(Records with scene code)
---

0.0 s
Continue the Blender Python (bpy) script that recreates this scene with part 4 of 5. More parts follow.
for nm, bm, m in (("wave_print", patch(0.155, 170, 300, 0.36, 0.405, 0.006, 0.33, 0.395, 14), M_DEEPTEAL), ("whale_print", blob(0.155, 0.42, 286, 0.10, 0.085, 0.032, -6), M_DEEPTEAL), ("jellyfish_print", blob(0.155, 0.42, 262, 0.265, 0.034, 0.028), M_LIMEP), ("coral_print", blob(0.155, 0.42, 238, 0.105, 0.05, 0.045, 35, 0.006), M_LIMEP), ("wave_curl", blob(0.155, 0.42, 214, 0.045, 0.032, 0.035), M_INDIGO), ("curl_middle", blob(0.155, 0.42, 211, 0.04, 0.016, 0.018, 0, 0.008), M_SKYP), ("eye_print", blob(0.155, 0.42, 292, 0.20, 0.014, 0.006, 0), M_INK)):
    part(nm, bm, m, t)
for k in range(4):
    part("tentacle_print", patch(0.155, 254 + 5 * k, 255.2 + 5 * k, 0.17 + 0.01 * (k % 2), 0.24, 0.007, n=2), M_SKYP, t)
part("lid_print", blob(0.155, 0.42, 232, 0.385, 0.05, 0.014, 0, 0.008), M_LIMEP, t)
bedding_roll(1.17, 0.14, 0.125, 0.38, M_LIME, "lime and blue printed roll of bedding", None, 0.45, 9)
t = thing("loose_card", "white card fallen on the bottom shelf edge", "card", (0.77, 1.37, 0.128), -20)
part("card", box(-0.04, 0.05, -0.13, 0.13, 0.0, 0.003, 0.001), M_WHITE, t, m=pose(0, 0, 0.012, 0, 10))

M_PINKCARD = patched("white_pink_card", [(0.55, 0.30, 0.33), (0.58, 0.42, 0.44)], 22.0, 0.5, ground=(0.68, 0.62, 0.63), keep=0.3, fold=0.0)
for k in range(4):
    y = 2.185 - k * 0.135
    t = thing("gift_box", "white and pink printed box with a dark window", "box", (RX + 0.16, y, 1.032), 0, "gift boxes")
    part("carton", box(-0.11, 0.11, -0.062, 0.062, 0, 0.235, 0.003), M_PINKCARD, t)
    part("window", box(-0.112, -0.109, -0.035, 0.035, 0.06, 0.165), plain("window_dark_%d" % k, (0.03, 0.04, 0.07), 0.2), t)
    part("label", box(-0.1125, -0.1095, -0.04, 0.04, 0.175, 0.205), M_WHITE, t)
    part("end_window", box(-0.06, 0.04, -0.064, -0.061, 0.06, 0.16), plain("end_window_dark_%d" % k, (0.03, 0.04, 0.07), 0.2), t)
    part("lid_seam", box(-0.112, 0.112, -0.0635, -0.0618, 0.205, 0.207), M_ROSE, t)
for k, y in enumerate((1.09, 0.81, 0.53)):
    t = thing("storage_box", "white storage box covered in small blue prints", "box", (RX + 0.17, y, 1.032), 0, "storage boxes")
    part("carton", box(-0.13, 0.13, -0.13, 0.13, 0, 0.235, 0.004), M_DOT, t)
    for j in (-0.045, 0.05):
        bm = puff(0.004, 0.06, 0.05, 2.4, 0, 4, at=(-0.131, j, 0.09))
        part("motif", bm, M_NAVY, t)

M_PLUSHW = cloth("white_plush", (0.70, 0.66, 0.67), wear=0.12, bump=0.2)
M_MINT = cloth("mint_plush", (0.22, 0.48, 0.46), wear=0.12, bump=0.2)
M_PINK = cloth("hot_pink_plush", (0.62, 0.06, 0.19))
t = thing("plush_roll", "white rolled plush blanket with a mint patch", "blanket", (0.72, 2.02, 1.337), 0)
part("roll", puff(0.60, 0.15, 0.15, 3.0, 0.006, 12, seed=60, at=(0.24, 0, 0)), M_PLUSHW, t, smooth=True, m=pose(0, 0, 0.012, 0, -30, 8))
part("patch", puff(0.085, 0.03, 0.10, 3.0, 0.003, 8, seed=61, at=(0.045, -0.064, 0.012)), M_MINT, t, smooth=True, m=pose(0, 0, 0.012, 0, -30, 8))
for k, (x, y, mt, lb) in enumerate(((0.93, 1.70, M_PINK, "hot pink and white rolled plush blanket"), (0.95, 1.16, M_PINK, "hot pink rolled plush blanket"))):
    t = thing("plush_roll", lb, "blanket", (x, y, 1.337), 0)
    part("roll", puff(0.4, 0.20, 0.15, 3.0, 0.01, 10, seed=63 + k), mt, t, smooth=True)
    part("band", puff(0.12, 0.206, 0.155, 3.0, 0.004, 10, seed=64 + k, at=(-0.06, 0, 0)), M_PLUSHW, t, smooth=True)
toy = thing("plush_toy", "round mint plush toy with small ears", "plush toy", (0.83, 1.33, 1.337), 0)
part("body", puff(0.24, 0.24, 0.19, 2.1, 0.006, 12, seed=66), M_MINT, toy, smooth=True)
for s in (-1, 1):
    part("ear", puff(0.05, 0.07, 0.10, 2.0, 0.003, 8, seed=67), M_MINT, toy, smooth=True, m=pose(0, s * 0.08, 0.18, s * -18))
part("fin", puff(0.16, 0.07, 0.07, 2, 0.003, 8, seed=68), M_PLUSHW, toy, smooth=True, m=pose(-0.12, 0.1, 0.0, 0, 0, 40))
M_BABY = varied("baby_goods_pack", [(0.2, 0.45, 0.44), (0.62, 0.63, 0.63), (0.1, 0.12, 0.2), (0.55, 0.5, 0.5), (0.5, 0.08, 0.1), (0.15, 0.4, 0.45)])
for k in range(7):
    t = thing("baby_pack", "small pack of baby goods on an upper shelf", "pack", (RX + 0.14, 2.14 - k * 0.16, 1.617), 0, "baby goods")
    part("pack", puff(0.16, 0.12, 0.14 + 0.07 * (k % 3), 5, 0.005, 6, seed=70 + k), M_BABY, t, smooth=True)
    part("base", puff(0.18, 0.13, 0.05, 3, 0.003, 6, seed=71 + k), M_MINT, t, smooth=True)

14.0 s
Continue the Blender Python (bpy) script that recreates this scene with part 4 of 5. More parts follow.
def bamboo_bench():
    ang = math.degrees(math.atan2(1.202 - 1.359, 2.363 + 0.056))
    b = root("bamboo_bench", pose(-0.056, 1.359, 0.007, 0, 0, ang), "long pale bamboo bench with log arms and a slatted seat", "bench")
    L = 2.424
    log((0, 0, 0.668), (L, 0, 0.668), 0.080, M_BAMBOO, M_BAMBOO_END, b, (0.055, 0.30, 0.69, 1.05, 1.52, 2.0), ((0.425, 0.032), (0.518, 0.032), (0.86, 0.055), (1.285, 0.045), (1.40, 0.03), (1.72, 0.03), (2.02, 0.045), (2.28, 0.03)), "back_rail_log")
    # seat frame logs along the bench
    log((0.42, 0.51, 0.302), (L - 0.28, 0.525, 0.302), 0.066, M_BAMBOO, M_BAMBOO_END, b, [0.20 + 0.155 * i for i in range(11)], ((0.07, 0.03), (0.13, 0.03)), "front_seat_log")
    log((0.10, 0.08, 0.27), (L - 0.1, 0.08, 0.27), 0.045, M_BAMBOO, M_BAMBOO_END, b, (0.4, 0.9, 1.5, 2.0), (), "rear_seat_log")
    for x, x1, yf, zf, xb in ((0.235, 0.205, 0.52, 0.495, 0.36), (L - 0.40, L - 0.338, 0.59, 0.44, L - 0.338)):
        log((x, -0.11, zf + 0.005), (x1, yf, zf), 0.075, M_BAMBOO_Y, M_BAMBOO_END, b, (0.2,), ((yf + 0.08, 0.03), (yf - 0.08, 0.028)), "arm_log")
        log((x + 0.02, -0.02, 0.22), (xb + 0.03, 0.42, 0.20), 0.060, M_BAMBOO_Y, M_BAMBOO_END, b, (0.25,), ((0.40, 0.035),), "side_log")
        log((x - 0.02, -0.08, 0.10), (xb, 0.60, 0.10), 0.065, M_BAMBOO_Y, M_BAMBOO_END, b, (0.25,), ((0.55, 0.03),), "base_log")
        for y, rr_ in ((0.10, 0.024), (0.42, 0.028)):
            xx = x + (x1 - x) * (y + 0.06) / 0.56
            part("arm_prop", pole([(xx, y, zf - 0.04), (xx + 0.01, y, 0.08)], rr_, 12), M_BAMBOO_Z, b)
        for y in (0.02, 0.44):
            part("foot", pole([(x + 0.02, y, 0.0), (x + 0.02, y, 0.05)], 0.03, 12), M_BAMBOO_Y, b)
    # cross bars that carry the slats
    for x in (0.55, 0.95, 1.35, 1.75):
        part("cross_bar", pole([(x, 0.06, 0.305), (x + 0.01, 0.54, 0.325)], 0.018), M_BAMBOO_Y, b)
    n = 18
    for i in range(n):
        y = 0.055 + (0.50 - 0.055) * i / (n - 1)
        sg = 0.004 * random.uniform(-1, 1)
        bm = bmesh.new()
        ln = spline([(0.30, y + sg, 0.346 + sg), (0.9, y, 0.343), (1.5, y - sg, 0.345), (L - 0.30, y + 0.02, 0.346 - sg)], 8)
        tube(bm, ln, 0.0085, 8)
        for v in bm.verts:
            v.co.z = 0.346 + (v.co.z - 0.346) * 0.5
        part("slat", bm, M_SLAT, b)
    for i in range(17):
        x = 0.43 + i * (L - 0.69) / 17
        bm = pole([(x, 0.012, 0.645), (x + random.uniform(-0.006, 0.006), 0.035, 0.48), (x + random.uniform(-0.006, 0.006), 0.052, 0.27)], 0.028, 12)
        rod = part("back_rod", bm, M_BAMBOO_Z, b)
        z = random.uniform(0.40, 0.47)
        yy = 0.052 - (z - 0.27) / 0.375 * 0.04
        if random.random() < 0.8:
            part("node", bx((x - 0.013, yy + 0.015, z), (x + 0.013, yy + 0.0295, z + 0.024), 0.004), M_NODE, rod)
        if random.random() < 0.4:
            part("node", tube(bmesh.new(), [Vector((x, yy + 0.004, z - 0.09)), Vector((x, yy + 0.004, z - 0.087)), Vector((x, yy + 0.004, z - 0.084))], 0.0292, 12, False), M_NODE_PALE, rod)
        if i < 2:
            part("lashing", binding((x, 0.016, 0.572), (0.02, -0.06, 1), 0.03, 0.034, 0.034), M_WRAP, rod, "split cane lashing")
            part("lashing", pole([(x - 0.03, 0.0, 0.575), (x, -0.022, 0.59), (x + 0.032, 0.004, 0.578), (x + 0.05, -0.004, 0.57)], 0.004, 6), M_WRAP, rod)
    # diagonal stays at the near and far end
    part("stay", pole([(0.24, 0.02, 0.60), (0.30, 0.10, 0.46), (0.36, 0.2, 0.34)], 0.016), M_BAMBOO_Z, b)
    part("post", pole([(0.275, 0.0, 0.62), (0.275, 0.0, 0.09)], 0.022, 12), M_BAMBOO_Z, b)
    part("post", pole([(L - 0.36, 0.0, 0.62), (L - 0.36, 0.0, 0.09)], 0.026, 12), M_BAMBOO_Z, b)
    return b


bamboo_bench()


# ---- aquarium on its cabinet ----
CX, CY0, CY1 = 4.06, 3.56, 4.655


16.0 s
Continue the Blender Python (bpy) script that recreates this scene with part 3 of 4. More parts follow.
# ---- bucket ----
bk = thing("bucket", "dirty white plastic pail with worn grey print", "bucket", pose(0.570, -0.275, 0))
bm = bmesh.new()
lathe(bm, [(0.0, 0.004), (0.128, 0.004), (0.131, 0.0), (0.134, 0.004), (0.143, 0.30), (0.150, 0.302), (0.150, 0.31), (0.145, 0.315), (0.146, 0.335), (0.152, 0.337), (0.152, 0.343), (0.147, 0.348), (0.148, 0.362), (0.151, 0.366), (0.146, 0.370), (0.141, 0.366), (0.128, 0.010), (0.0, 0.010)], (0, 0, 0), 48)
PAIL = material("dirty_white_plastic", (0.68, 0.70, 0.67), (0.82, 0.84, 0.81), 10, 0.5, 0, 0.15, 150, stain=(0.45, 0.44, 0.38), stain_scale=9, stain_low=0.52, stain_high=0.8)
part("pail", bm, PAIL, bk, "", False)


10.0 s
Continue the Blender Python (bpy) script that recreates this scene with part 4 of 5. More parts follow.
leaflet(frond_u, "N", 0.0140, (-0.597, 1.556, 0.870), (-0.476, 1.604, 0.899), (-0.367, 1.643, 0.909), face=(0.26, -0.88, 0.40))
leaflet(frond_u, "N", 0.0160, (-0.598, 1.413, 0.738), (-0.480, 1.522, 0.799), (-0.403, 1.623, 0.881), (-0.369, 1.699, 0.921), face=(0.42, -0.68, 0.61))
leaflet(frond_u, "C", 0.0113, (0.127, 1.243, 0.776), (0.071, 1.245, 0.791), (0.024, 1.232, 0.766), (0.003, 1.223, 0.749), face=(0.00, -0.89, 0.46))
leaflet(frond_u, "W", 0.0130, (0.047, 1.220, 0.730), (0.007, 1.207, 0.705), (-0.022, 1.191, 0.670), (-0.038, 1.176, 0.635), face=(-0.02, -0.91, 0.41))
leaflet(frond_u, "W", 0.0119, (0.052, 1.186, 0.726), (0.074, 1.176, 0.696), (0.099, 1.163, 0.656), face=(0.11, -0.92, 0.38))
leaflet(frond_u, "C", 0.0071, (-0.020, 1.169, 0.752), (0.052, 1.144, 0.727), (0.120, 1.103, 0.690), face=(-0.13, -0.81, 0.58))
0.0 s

---

#### WHAT IS ASKED
Quote exactly the lines running from the start of the listing above through the line where "0.012, 0, 10))" is found, and output no other lines.

#### OUTPUT FOR THIS EXERCISE
0.0 s
Continue the Blender Python (bpy) script that recreates this scene with part 4 of 5. More parts follow.
for nm, bm, m in (("wave_print", patch(0.155, 170, 300, 0.36, 0.405, 0.006, 0.33, 0.395, 14), M_DEEPTEAL), ("whale_print", blob(0.155, 0.42, 286, 0.10, 0.085, 0.032, -6), M_DEEPTEAL), ("jellyfish_print", blob(0.155, 0.42, 262, 0.265, 0.034, 0.028), M_LIMEP), ("coral_print", blob(0.155, 0.42, 238, 0.105, 0.05, 0.045, 35, 0.006), M_LIMEP), ("wave_curl", blob(0.155, 0.42, 214, 0.045, 0.032, 0.035), M_INDIGO), ("curl_middle", blob(0.155, 0.42, 211, 0.04, 0.016, 0.018, 0, 0.008), M_SKYP), ("eye_print", blob(0.155, 0.42, 292, 0.20, 0.014, 0.006, 0), M_INK)):
    part(nm, bm, m, t)
for k in range(4):
    part("tentacle_print", patch(0.155, 254 + 5 * k, 255.2 + 5 * k, 0.17 + 0.01 * (k % 2), 0.24, 0.007, n=2), M_SKYP, t)
part("lid_print", blob(0.155, 0.42, 232, 0.385, 0.05, 0.014, 0, 0.008), M_LIMEP, t)
bedding_roll(1.17, 0.14, 0.125, 0.38, M_LIME, "lime and blue printed roll of bedding", None, 0.45, 9)
t = thing("loose_card", "white card fallen on the bottom shelf edge", "card", (0.77, 1.37, 0.128), -20)
part("card", box(-0.04, 0.05, -0.13, 0.13, 0.0, 0.003, 0.001), M_WHITE, t, m=pose(0, 0, 0.012, 0, 10))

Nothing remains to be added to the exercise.